I reject the premise, both as to AIs pining for the fjords and killing off it’s human competition.
A “true” AI will probably consist of an autonomous mobile platform equipped with sensors and manipulators. At least in it’s early stages of use in real world situations the hardware will, no doubt be very expensive and the number of units in the field will be quite small. Paradoxically, the AI-bots will see greatest use performing tasks too dangerous for humans to do, such as emergency recovery after a nuclear accident. The primitive robots at Chernobyl and Fukushima were abandoned in place once they were no longer usable. I believe that in a “True” AI scenario the most important part of the “Shell” will be the “Ghost”. I would expect that the experience of each AI in the field will be uploaded to the cloud and thus retained intact after the hardware has failed and downloaded into a new model, which would retain all the learning that it’s “Ghost” acquired while in it’s past hardware, its “Shell”. The replacement hardware can get right back on the job without any retraining. As long as at least one of the servers for a particular model\occupation remain operational the AI will, in effect remain immortal.

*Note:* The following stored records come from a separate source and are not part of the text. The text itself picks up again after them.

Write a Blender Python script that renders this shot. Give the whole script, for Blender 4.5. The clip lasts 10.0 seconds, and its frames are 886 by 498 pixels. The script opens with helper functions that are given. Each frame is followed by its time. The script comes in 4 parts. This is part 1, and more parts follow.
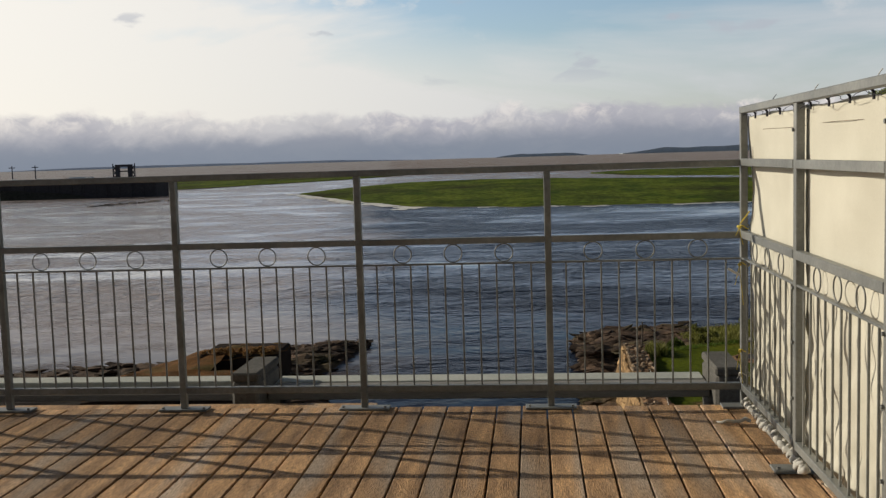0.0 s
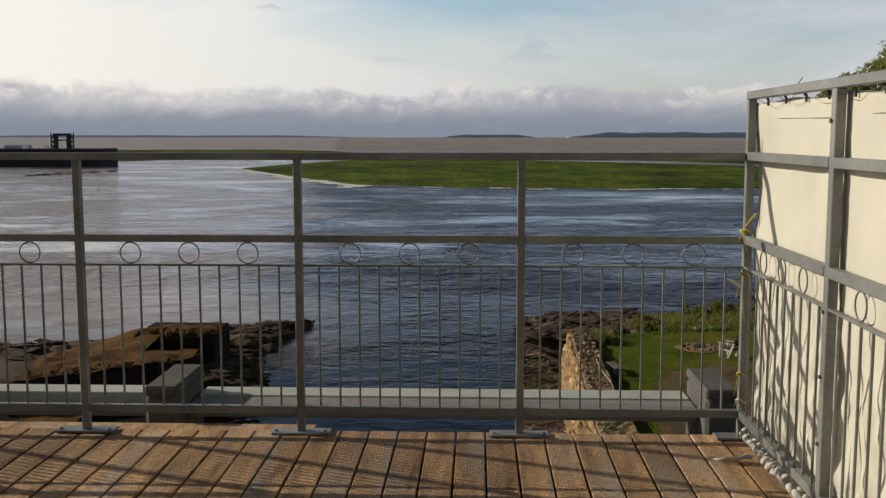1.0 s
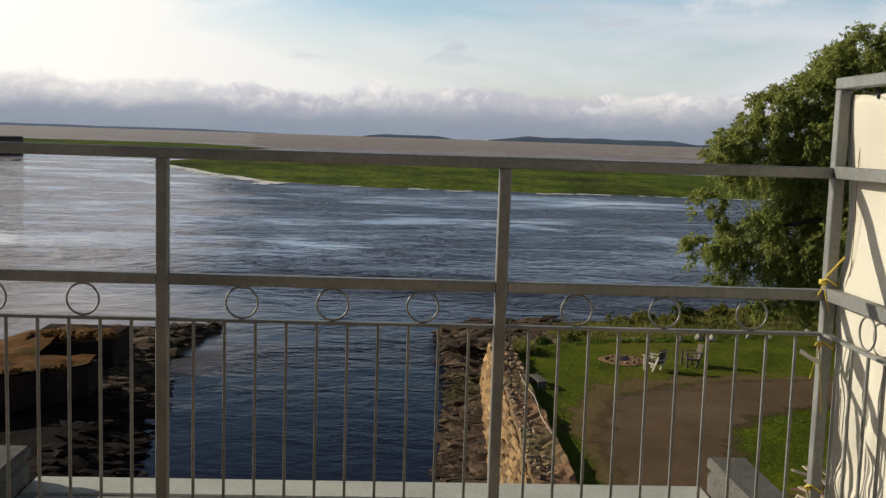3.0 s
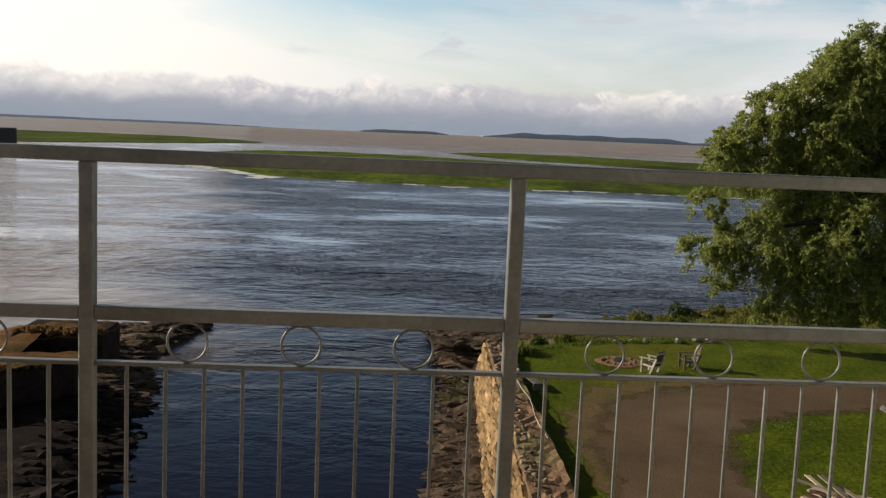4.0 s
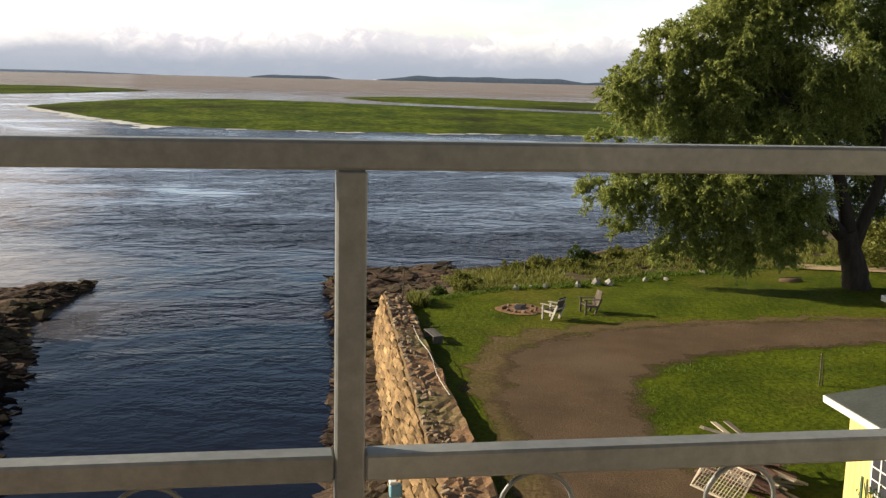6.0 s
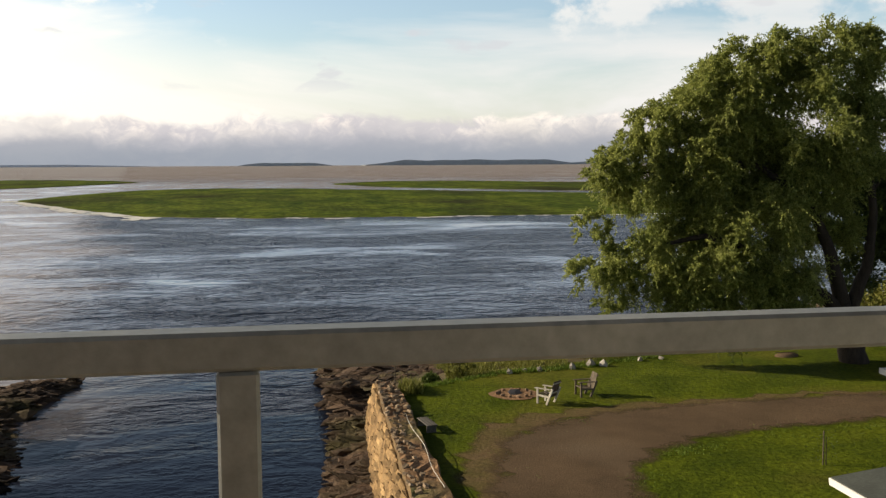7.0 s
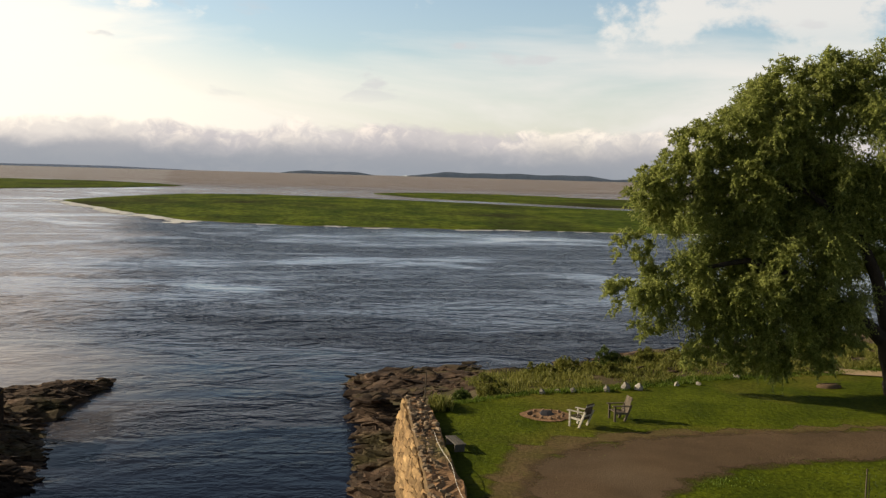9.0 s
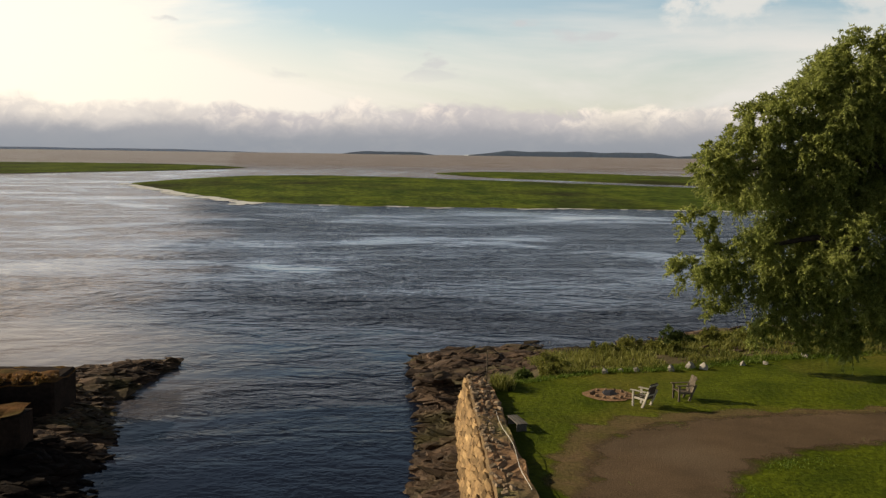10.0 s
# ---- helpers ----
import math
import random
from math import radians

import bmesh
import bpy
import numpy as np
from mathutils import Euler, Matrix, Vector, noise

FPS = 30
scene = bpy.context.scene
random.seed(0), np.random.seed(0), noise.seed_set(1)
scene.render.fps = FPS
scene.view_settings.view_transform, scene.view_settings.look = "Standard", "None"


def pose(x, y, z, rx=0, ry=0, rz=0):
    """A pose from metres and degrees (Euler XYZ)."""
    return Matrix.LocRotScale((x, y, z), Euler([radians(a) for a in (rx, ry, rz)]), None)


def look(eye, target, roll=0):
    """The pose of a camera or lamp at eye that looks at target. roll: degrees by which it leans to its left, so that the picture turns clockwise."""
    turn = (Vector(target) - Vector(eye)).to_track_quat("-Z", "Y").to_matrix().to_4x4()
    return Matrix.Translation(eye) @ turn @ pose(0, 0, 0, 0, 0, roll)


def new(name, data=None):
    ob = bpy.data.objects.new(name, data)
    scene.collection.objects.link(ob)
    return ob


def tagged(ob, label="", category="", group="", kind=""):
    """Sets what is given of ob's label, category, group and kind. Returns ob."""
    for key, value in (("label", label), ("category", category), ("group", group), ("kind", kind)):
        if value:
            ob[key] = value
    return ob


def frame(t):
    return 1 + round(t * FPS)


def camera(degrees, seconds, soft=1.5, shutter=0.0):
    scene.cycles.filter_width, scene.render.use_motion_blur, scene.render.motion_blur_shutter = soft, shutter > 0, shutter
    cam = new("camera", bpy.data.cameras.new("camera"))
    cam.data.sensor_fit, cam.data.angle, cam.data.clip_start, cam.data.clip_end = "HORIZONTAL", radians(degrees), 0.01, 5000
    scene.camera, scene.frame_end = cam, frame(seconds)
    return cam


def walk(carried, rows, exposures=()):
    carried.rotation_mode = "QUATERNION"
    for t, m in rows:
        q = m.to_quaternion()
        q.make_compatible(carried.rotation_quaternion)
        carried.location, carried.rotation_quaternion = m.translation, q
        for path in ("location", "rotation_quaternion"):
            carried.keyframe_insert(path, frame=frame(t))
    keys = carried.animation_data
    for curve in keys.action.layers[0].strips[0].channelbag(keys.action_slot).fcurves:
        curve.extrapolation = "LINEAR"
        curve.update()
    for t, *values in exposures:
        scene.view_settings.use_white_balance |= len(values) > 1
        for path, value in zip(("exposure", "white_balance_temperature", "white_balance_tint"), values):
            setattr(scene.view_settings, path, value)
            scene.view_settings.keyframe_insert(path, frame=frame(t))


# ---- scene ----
cam = camera(48.0, 10.0, soft=1.35)
PATH = [
    (0, (-1.235, -5.989, 1.542), (-1.4170, -4.0060, 1.3580), -1.70),
    (0.5, (-1.323, -5.591, 1.592), (-1.4170, -3.6010, 1.4070), -2.40),
    (1, (-1.369, -5.094, 1.565), (-1.4400, -3.1080, 1.3380), -0.00),
    (1.5, (-1.469, -4.668, 1.563), (-1.4280, -2.6820, 1.3310), -1.80),
    (2, (-1.485, -4.272, 1.548), (-1.3810, -2.2820, 1.3830), -1.70),
    (2.5, (-1.488, -3.836, 1.550), (-1.3680, -1.8520, 1.3230), -0.50),
    (2.7, (-1.529, -3.632, 1.535), (-1.4017, -1.6469, 1.3246), 1.02),
    (3.8, (-1.471, -2.844, 1.560), (-1.3986, -0.8663, 1.2733), 2.39),
    (4, (-1.494, -2.692, 1.553), (-1.3860, -0.7087, 1.3209), 2.42),
    (4.5, (-1.443, -2.252, 1.557), (-1.0910, -0.2949, 1.3409), 1.08),
    (5, (-1.318, -1.947, 1.549), (-1.0626, 0.0055, 1.1975), -0.12),
    (5.5, (-1.282, -1.607, 1.543), (-0.8968, 0.3286, 1.2191), 2.40),
    (6, (-1.235, -1.299, 1.557), (-0.9227, 0.6474, 1.2212), 1.36),
    (6.2, (-1.194, -1.266, 1.572), (-0.9194, 0.7020, 1.3430), -0.54),
    (7.3, (-1.080, -0.804, 1.647), (-0.6730, 1.1470, 1.4790), 0.50),
    (7.5, (-1.050, -0.707, 1.651), (-0.5750, 1.2280, 1.4810), 0.80),
    (8, (-1.000, -0.570, 1.668), (-0.7117, 1.4054, 1.5469), 1.39),
    (8.5, (-0.950, -0.450, 1.668), (-0.7432, 1.5353, 1.5421), 0.68),
    (9, (-0.920, -0.390, 1.660), (-0.6662, 1.5883, 1.5117), 1.58),
    (9.5, (-0.880, -0.340, 1.655), (-0.7862, 1.6474, 1.4515), 2.15),
    (10, (-0.860, -0.300, 1.655), (-0.7297, 1.6865, 1.4628), 0.83),
]
walk(cam, [(t, look(eye, target, roll)) for t, eye, target, roll in PATH],
     exposures=[(0.0, -0.36, 6150, 10), (1.0, -0.33, 6150, 10), (2.0, -0.10, 6150, 10), (2.5, -0.10, 6150, 10), (4.0, 0.00, 6357, 10), (4.5, 0.05, 6500, 10), (5.0, 0.20, 6500, 10), (5.5, 0.84, 6500, 10), (6.0, 0.55, 6500, 10), (7.3, 0.20, 6760, 10), (7.6, 0.20, 6806, 10), (8.0, 0.40, 6830, 10), (8.5, 0.06, 6860, 10), (9.0, 0.10, 6890, 10), (9.5, 0.04, 6920, 10), (10.0, 0.00, 6950, 10)])

# ---- light ----
SUN = Vector((-0.865, 0.333, 0.374)).normalized()   # towards the sun
WATER_Z, LAWN_Z = -8.5, -6.7


def nodes_of(tree):
    tree.nodes.clear()

    def make(kind, **values):
        node = tree.nodes.new(kind)
        for key, value in values.items():
            if key in node.inputs:
                node.inputs[key].default_value = value
        return node
    return make, tree.links.new


world = bpy.data.worlds.new("evening_sky")
world.use_nodes = True
scene.world = world
N, link = nodes_of(world.node_tree)
sky = N("ShaderNodeTexSky")
sky.sky_type, sky.sun_disc = "NISHITA", False
sky.sun_elevation = math.asin(SUN.z)
sky.sun_rotation = math.atan2(SUN.x, SUN.y)
sky.air_density, sky.dust_density, sky.ozone_density = 1.0, 1.2, 1.5
coord = N("ShaderNodeTexCoord")
sep = N("ShaderNodeSeparateXYZ")
link(coord.outputs["Generated"], sep.inputs[0])


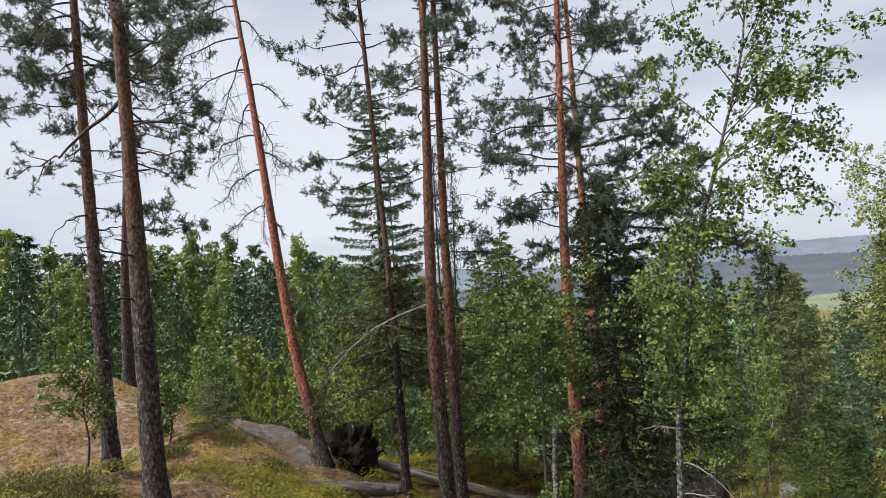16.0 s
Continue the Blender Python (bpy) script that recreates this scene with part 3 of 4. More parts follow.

When an AI becomes self-aware I submit that it will no longer be an AI but just an “I”. An intelligent being that acts based on objective data will have to recognize the fact that humans act in ways totally contrary to pure logic and arrive at solutions to problems totally outside the scope of it’s capabilities. The machine intelligence will look at the fact that humans combine chocolate and peanut butter or heavy metal and opera with awe and wonder. In my opinion, intelligent machines and humans will work collaboratively, to the betterment of both species.
Asimov Third Law.
The First and Second prevent harming humans by action or inaction.